**Goal of the exercise:** The required output is the exact run of lines from the line containing "Continue the Blender" to the line containing "f, mat, wing)", inclusive, and nothing besides.
* * *
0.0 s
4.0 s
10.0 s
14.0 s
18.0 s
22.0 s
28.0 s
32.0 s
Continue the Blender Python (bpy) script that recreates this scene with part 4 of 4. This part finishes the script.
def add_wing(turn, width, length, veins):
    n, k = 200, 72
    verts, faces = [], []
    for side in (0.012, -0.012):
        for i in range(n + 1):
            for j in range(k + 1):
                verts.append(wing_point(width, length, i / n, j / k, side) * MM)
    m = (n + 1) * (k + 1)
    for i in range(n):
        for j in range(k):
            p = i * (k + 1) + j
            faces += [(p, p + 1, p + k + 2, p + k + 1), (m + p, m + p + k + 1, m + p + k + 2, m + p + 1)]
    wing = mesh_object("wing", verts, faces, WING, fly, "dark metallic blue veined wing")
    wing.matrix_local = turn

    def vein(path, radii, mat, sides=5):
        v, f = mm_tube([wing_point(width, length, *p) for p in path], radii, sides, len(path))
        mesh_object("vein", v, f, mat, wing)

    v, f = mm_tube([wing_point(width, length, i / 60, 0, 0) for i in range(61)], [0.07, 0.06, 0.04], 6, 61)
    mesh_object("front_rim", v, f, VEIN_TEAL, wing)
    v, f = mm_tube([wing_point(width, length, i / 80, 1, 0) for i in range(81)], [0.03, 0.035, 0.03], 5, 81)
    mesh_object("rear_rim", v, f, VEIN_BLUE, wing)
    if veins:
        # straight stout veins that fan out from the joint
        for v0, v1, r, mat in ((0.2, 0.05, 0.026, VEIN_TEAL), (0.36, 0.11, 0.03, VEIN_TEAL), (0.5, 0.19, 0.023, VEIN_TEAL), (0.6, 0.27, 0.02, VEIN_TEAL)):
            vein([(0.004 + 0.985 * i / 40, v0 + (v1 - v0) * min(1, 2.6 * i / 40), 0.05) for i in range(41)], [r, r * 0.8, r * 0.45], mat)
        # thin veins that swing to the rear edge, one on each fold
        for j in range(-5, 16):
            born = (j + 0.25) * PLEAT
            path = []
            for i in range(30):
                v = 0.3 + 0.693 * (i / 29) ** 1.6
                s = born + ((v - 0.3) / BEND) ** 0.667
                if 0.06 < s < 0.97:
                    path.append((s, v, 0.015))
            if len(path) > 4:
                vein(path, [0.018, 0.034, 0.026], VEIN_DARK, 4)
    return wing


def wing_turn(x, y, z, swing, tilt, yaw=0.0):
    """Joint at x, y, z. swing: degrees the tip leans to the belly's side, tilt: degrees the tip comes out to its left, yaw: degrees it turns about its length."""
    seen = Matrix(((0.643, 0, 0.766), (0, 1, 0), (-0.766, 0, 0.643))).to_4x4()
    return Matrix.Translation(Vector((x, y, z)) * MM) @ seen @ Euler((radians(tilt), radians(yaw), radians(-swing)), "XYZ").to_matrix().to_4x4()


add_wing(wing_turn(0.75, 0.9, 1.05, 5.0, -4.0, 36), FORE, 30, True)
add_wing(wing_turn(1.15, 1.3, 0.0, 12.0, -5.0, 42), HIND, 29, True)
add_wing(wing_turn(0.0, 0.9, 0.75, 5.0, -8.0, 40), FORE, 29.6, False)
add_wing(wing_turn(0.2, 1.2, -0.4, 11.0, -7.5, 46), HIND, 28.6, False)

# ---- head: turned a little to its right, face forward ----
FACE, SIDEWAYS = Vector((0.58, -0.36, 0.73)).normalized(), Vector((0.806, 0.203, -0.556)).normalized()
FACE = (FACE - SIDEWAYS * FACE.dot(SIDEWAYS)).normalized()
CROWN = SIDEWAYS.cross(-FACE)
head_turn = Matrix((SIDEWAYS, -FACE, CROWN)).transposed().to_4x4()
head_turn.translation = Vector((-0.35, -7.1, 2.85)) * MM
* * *
**Task result:**
Continue the Blender Python (bpy) script that recreates this scene with part 4 of 4. This part finishes the script.
def add_wing(turn, width, length, veins):
    n, k = 200, 72
    verts, faces = [], []
    for side in (0.012, -0.012):
        for i in range(n + 1):
            for j in range(k + 1):
                verts.append(wing_point(width, length, i / n, j / k, side) * MM)
    m = (n + 1) * (k + 1)
    for i in range(n):
        for j in range(k):
            p = i * (k + 1) + j
            faces += [(p, p + 1, p + k + 2, p + k + 1), (m + p, m + p + k + 1, m + p + k + 2, m + p + 1)]
    wing = mesh_object("wing", verts, faces, WING, fly, "dark metallic blue veined wing")
    wing.matrix_local = turn

    def vein(path, radii, mat, sides=5):
        v, f = mm_tube([wing_point(width, length, *p) for p in path], radii, sides, len(path))
        mesh_object("vein", v, f, mat, wing)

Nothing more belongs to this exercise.